_WHAT YOU WILL DO_: Take from the listing each line that has the string "part".

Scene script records
────────────────────

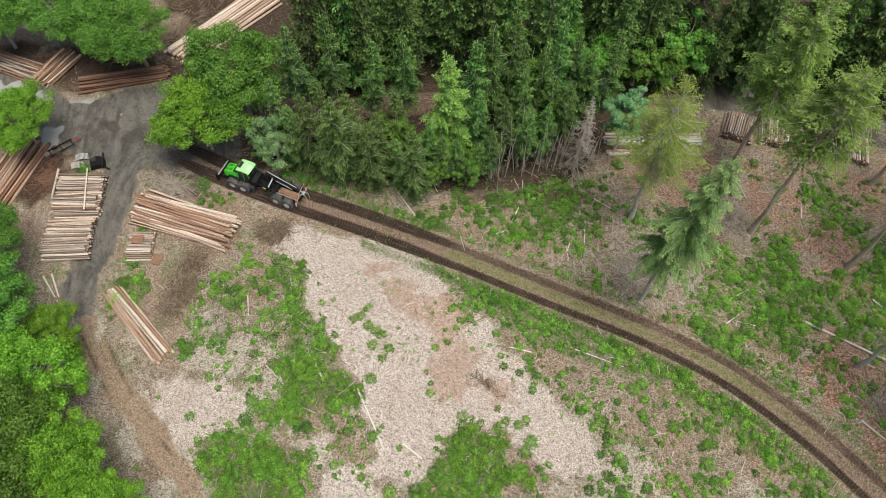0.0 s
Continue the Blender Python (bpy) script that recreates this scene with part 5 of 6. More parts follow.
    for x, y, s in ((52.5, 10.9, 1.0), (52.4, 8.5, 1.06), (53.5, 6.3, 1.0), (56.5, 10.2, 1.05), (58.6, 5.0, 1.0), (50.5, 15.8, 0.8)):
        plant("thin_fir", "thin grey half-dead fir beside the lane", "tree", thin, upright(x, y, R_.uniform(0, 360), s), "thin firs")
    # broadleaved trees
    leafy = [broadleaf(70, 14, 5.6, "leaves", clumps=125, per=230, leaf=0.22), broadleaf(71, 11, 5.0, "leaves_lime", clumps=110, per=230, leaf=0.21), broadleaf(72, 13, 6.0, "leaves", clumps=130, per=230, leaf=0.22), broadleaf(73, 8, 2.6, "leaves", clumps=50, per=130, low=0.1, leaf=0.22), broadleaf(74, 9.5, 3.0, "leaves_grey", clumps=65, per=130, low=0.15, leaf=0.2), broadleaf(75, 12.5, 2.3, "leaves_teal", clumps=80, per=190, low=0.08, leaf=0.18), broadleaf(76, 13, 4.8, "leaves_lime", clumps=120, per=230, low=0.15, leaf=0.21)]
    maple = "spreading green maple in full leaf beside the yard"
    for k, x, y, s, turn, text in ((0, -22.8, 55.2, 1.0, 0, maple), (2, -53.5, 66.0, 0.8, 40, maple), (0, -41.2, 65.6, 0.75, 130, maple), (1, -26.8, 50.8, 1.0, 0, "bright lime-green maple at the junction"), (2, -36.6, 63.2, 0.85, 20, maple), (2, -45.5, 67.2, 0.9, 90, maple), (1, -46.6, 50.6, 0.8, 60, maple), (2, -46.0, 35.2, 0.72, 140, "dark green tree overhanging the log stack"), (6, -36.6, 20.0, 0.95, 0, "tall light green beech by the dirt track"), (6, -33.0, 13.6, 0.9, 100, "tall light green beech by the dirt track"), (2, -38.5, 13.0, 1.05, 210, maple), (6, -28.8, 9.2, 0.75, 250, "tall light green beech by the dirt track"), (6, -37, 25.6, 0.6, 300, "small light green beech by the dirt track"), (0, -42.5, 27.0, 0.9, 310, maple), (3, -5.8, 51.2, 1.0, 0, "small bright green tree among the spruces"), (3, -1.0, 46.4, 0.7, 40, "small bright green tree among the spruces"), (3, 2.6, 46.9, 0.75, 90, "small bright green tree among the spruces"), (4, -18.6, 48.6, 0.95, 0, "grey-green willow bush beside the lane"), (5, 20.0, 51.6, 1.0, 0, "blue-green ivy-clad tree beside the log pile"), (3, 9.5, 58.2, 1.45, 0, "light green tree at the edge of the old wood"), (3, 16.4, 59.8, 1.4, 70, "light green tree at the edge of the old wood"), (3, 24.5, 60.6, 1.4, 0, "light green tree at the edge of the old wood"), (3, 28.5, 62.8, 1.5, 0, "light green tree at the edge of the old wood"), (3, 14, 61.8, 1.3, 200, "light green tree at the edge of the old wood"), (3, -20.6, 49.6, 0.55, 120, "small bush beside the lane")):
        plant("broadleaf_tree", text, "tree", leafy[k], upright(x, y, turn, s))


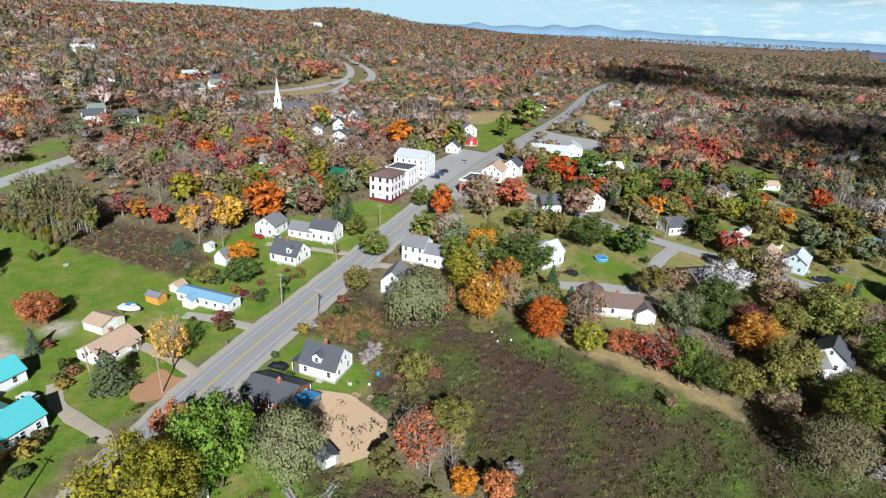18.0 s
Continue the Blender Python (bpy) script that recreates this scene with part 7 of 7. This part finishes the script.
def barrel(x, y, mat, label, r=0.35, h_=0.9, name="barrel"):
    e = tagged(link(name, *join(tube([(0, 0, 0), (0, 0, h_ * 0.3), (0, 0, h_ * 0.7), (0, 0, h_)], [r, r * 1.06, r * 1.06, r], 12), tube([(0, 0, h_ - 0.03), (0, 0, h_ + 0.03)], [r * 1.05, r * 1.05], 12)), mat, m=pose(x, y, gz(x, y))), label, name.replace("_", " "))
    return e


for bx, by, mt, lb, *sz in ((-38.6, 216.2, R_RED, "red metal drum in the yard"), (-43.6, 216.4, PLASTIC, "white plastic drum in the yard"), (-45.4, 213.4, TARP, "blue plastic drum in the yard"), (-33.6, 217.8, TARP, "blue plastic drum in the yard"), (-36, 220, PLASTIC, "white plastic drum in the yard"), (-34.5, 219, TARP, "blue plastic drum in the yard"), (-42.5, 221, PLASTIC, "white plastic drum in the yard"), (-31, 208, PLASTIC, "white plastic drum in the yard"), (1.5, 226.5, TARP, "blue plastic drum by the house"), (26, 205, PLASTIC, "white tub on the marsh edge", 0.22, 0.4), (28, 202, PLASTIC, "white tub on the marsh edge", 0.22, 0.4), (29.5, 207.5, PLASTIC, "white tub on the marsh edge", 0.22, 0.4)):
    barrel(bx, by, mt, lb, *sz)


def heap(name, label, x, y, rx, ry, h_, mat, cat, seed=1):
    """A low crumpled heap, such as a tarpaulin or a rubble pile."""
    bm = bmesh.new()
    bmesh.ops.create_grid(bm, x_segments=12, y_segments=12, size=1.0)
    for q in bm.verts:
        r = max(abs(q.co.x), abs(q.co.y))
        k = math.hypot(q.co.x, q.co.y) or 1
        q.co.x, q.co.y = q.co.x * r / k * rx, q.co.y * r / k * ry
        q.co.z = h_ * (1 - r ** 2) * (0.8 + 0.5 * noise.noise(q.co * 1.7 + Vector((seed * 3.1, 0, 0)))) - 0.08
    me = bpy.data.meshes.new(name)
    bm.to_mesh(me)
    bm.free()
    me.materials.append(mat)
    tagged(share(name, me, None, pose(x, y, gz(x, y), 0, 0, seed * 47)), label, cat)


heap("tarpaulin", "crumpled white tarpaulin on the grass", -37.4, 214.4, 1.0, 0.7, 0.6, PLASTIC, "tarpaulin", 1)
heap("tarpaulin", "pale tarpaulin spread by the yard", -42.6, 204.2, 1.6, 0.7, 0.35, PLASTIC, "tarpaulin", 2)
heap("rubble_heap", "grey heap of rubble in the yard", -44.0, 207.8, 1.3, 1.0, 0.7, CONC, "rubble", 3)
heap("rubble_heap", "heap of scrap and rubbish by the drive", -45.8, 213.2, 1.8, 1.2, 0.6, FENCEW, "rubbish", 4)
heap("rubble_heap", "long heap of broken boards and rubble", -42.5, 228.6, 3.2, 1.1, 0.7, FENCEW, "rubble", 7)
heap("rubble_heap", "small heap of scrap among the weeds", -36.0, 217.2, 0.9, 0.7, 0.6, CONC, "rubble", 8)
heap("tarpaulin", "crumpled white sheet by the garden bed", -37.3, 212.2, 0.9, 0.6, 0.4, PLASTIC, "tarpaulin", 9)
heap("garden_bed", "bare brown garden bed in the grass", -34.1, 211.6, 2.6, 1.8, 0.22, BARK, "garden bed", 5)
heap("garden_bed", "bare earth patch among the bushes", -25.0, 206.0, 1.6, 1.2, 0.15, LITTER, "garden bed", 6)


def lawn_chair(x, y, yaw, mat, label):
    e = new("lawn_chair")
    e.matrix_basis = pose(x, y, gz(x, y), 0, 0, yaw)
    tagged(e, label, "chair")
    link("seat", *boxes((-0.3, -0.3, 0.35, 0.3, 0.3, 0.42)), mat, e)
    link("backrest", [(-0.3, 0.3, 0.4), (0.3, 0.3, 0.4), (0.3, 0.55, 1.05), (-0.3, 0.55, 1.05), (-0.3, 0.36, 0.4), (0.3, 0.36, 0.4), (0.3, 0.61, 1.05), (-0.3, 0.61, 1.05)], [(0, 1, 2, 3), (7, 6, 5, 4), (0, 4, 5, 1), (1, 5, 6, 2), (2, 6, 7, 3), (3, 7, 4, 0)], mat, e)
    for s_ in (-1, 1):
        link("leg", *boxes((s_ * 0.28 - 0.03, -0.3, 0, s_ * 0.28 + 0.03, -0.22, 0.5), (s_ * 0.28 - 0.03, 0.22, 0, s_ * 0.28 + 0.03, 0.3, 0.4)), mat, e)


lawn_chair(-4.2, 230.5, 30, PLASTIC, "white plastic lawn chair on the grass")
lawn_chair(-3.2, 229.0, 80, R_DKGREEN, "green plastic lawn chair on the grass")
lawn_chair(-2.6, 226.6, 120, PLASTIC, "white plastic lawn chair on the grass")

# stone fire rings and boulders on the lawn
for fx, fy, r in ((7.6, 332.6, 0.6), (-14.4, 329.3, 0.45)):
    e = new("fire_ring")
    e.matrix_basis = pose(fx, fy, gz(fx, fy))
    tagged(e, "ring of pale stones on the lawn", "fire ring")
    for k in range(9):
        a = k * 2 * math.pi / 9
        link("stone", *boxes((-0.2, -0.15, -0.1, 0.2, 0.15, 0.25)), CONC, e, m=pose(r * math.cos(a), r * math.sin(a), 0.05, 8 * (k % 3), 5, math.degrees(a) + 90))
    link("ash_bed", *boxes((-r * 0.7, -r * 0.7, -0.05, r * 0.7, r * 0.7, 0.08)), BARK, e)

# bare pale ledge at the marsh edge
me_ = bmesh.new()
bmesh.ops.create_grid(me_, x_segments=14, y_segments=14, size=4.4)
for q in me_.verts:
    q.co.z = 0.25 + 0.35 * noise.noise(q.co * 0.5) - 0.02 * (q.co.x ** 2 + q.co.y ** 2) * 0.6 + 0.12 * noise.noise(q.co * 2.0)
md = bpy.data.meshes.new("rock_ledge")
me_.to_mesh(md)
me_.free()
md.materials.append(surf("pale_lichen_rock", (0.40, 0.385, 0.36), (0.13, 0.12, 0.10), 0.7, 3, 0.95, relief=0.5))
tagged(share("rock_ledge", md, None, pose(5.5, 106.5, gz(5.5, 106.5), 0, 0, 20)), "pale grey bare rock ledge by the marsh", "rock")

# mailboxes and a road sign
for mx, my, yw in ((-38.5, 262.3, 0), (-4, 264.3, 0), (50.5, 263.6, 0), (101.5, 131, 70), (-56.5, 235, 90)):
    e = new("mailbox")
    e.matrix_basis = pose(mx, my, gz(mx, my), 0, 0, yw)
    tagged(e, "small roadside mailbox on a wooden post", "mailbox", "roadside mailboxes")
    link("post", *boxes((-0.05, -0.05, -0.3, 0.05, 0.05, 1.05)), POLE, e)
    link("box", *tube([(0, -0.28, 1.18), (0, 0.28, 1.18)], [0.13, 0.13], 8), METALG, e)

────────────────────

_THE SOLUTION_:
Continue the Blender Python (bpy) script that recreates this scene with part 5 of 6. More parts follow.
Continue the Blender Python (bpy) script that recreates this scene with part 7 of 7. This part finishes the script.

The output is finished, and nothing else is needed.